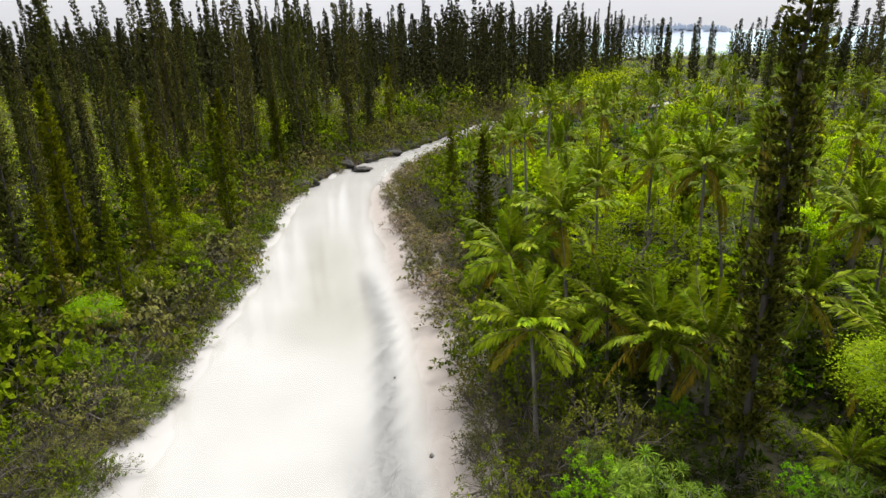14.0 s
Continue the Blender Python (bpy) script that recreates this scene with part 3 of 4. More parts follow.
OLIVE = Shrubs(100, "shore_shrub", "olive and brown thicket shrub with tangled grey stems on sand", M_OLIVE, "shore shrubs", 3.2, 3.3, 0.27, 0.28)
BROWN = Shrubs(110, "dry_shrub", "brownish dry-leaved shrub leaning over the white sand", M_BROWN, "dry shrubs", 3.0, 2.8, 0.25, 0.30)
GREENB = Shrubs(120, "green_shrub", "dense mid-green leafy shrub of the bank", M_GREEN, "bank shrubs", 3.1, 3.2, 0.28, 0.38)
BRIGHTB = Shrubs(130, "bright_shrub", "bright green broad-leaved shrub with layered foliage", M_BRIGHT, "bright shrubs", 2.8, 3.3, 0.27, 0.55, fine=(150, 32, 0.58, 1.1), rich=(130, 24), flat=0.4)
DARKB = Shrubs(140, "dark_shrub", "dark green shrub, shade under the pines in its leaf colour", M_DARKLEAF, "understorey shrubs", 3.2, 3.4, 0.34, 0.42, fine=(80, 24, 0.7, 1.2), rich=(60, 24), plain=(40, 14))
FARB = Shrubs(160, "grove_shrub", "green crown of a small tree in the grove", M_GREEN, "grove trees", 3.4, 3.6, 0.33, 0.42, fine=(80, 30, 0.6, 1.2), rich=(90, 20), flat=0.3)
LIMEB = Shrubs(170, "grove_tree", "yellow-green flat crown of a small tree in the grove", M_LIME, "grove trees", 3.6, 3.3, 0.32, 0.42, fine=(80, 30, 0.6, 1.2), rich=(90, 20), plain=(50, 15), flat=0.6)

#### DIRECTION
The pictures should not be reproduced; quote all of the other material exactly.

#### REPLY TO THE TASK
14.0 s
Continue the Blender Python (bpy) script that recreates this scene with part 3 of 4. More parts follow.
OLIVE = Shrubs(100, "shore_shrub", "olive and brown thicket shrub with tangled grey stems on sand", M_OLIVE, "shore shrubs", 3.2, 3.3, 0.27, 0.28)
BROWN = Shrubs(110, "dry_shrub", "brownish dry-leaved shrub leaning over the white sand", M_BROWN, "dry shrubs", 3.0, 2.8, 0.25, 0.30)
GREENB = Shrubs(120, "green_shrub", "dense mid-green leafy shrub of the bank", M_GREEN, "bank shrubs", 3.1, 3.2, 0.28, 0.38)
BRIGHTB = Shrubs(130, "bright_shrub", "bright green broad-leaved shrub with layered foliage", M_BRIGHT, "bright shrubs", 2.8, 3.3, 0.27, 0.55, fine=(150, 32, 0.58, 1.1), rich=(130, 24), flat=0.4)
DARKB = Shrubs(140, "dark_shrub", "dark green shrub, shade under the pines in its leaf colour", M_DARKLEAF, "understorey shrubs", 3.2, 3.4, 0.34, 0.42, fine=(80, 24, 0.7, 1.2), rich=(60, 24), plain=(40, 14))
FARB = Shrubs(160, "grove_shrub", "green crown of a small tree in the grove", M_GREEN, "grove trees", 3.4, 3.6, 0.33, 0.42, fine=(80, 30, 0.6, 1.2), rich=(90, 20), flat=0.3)
LIMEB = Shrubs(170, "grove_tree", "yellow-green flat crown of a small tree in the grove", M_LIME, "grove trees", 3.6, 3.3, 0.32, 0.42, fine=(80, 30, 0.6, 1.2), rich=(90, 20), plain=(50, 15), flat=0.6)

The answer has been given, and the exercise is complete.